AIM OF THE EXERCISE:
Pictures excluded, return the lines below from the first through the line holding "MB().tube([(x, FY +".

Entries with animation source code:
◆ ◆ ◆ ◆ ◆

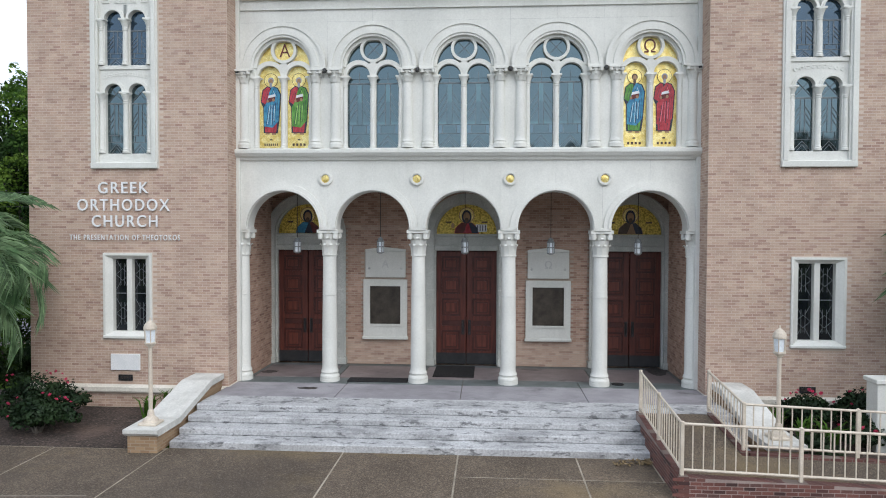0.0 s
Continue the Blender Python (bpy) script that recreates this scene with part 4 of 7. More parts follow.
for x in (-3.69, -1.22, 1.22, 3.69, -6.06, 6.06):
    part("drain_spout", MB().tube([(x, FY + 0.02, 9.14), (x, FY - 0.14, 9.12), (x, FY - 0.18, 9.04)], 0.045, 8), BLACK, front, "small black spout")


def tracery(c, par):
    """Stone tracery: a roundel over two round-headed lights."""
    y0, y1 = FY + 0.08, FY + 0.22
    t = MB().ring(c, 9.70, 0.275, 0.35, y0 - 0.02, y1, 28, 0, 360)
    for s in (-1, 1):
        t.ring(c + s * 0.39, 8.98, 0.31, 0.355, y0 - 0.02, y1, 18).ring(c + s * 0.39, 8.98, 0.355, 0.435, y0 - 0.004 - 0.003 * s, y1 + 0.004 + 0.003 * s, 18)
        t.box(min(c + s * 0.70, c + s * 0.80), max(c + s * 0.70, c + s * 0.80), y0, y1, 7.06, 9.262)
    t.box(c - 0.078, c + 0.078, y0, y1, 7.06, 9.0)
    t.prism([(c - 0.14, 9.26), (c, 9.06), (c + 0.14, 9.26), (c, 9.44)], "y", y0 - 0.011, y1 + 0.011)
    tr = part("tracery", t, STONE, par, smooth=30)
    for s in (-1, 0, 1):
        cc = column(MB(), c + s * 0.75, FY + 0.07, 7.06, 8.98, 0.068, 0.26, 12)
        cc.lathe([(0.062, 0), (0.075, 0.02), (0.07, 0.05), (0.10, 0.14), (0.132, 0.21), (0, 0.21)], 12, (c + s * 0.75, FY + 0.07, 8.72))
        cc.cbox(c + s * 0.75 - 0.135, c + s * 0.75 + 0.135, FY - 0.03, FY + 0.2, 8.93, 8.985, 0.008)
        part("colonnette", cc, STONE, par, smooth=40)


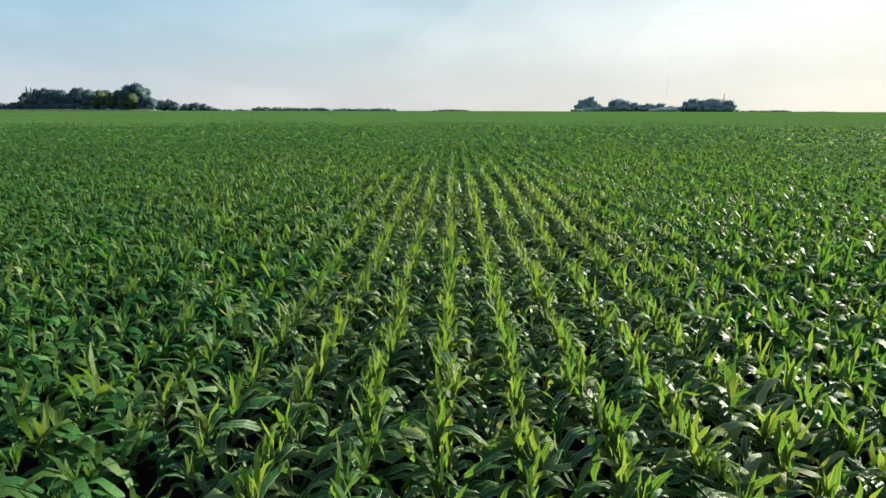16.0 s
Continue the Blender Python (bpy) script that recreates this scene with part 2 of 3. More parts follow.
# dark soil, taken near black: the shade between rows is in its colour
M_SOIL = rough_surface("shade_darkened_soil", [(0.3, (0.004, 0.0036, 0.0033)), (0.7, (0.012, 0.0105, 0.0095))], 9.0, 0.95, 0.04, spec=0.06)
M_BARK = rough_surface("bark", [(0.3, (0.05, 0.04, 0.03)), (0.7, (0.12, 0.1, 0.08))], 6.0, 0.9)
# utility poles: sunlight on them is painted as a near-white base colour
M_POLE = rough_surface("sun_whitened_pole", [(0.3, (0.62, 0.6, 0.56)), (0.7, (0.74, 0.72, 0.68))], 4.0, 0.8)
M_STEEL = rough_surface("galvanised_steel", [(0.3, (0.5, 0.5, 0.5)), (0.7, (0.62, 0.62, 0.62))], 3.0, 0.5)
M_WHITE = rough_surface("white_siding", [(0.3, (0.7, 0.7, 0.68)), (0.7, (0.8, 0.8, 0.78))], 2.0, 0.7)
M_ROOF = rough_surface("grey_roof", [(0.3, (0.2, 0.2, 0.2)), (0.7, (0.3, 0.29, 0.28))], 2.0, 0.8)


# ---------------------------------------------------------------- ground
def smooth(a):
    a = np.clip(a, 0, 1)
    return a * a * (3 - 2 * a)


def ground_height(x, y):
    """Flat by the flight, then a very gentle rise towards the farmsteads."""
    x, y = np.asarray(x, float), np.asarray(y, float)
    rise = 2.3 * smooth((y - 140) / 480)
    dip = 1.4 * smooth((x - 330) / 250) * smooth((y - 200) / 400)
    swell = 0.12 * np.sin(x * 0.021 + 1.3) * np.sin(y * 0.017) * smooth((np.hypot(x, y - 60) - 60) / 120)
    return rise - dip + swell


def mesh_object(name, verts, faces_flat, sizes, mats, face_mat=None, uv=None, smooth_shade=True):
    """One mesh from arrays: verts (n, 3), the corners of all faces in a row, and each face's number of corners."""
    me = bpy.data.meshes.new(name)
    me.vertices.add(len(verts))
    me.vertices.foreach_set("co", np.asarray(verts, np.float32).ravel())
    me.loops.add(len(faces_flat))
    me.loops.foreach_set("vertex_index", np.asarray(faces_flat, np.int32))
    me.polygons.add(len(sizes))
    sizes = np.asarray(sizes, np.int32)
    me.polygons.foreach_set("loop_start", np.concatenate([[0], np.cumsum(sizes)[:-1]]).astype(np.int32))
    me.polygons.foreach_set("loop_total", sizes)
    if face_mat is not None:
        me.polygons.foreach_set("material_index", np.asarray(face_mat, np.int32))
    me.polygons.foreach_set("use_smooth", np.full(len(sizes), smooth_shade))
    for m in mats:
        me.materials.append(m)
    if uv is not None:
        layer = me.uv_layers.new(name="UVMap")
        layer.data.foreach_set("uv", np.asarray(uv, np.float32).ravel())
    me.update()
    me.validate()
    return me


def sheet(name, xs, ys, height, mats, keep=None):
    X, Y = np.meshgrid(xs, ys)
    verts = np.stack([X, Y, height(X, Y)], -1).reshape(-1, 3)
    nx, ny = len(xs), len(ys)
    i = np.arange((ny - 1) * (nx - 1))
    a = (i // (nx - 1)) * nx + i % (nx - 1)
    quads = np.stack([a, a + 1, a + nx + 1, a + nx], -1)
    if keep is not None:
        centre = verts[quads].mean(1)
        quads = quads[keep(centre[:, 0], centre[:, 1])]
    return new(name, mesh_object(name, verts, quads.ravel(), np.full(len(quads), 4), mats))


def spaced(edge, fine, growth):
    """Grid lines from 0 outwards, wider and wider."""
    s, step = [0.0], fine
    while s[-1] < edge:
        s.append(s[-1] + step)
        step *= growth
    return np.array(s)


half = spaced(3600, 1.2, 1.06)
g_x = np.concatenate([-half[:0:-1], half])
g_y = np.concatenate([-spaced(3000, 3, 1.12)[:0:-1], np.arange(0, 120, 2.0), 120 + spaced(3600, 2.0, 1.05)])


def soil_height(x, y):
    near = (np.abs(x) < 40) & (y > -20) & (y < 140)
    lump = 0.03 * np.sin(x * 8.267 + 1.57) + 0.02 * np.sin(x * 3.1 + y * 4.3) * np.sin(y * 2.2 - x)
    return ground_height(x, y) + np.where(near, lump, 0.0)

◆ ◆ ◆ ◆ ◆

TASK RESULT:
0.0 s
Continue the Blender Python (bpy) script that recreates this scene with part 4 of 7. More parts follow.
for x in (-3.69, -1.22, 1.22, 3.69, -6.06, 6.06):
    part("drain_spout", MB().tube([(x, FY + 0.02, 9.14), (x, FY - 0.14, 9.12), (x, FY - 0.18, 9.04)], 0.045, 8), BLACK, front, "small black spout")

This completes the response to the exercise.